Nicolas Henin was held between June 2013 and April 2014, along with fellow Western hostages James Foley, Steven Sotloff, Alan Henning and David Haines. Speaking to Anadolu Agency, 40-year-old Henin, author of "Jihad Academy: The Rise of Islamic State," said the world was just watching the massacre of the Syrian people. He said world powers were involved in Syria not to protect civilians, but to protect strategic interests, leaving the country's people totally without control over their future.
Henin, whose book on Syria was translated into Turkish this year, claimed terrorist groups were allowed to settle in the war-torn country, but that the Assad regime itself was responsible for 80 percent of civilian deaths.
In a 2015 interview with Anadolu Agency, Henin said that the regime must take responsibility for the creation of Daesh and explained, "A dictatorship can never be a protection against radicalism, in fact, it's the dictatorship that produces extremism and terrorism. Daesh is a creation of Bashar al-Assad's regime, which started it by releasing extremist Salafist prisoners."
The French journalist also accused Daesh of exploiting the Syrian people's suffering and the Iraqi people's disappointment. According to Henin, most Daesh members are converts to Islam, not from an Islamic circle, but those who have adopted Jihadist-Salafist ideologies. Barrel bombs, images of children buried under rubble and calling on Muslims to take revenge on behalf of their religious brethren were the best recruitment campaigns for Daesh, Henin added.
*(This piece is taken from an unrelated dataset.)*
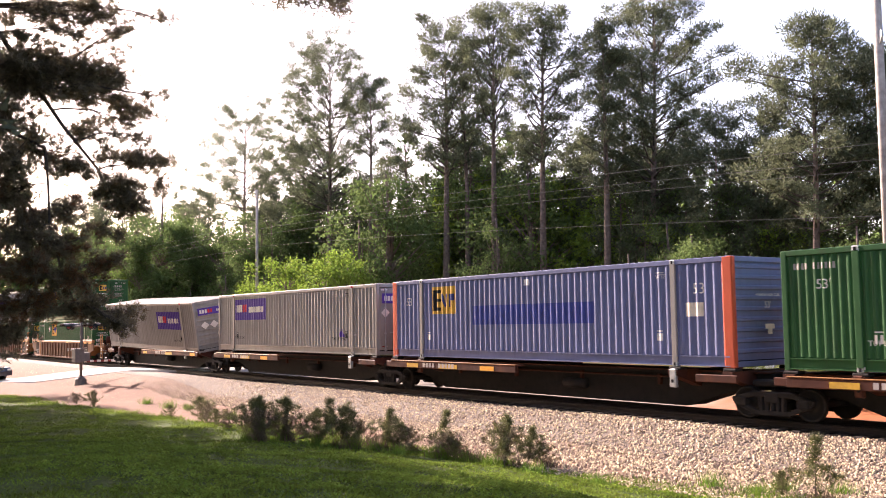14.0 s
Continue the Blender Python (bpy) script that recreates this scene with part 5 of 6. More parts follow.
for x, y, h in ((-67.3, 33.5, 7.3), (-61.0, 33.5, 7.3), (-73.5, 33.5, 5.8), (-58.7, 34, 6.6), (-104, 31.5, 8.5), (-60, 46, 12.5), (-52.5, 46.5, 11.5), (-45.5, 47, 10.0), (-39.5, 46.5, 7.5), (-31.0, 46.5, 6.5)):
    plant(LIME, used, x, y, 1.12 * h / 5.5, x * 40, 0.3)


def thicket(name, seed, x0, x1, y0, y1, z1, count, mat_key, label, leaf=0.15, per=20):
    rg = np.random.default_rng(seed)
    n = count
    px, py = rg.uniform(x0, x1, n), rg.uniform(y0, y1, n)
    pz = np.array([ground_z(a, b) for a, b in zip(px, py)]) + rg.random(n) ** 1.3 * z1 * (0.65 + 0.35 * np.sin(px * 0.31) * np.sin(px * 0.13 + 1))
    v, k = blades(rg, np.stack([px, py, pz], 1), np.tile((0, 0, 0.2), (n, 1)), per, leaf, leaf * 0.4, 0.4)
    thing(name, soup(name, v, k, M[mat_key]), None, Matrix(), label, "undergrowth", kind="stuff")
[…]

When he was released in 2014, Henin thanked Turkey, saying he owed his freedom to the country. Speaking on television channel France 24 Henin said, "Our captors had directed us to the Turkish military base... We were released thanks to Turkey. We thank Turkey and the Turkish army."
Henin said although a military intervention was necessary to oust Daesh from the region such a campaign would have "side effects." "What is necessary for Syria is a reduction of violence. Syrians do not need more bombs," he said.
Nicolas Henin will talk about his days in captivity and the Syrian conflict on Oct. 26 at the French Culture Center in Ankara.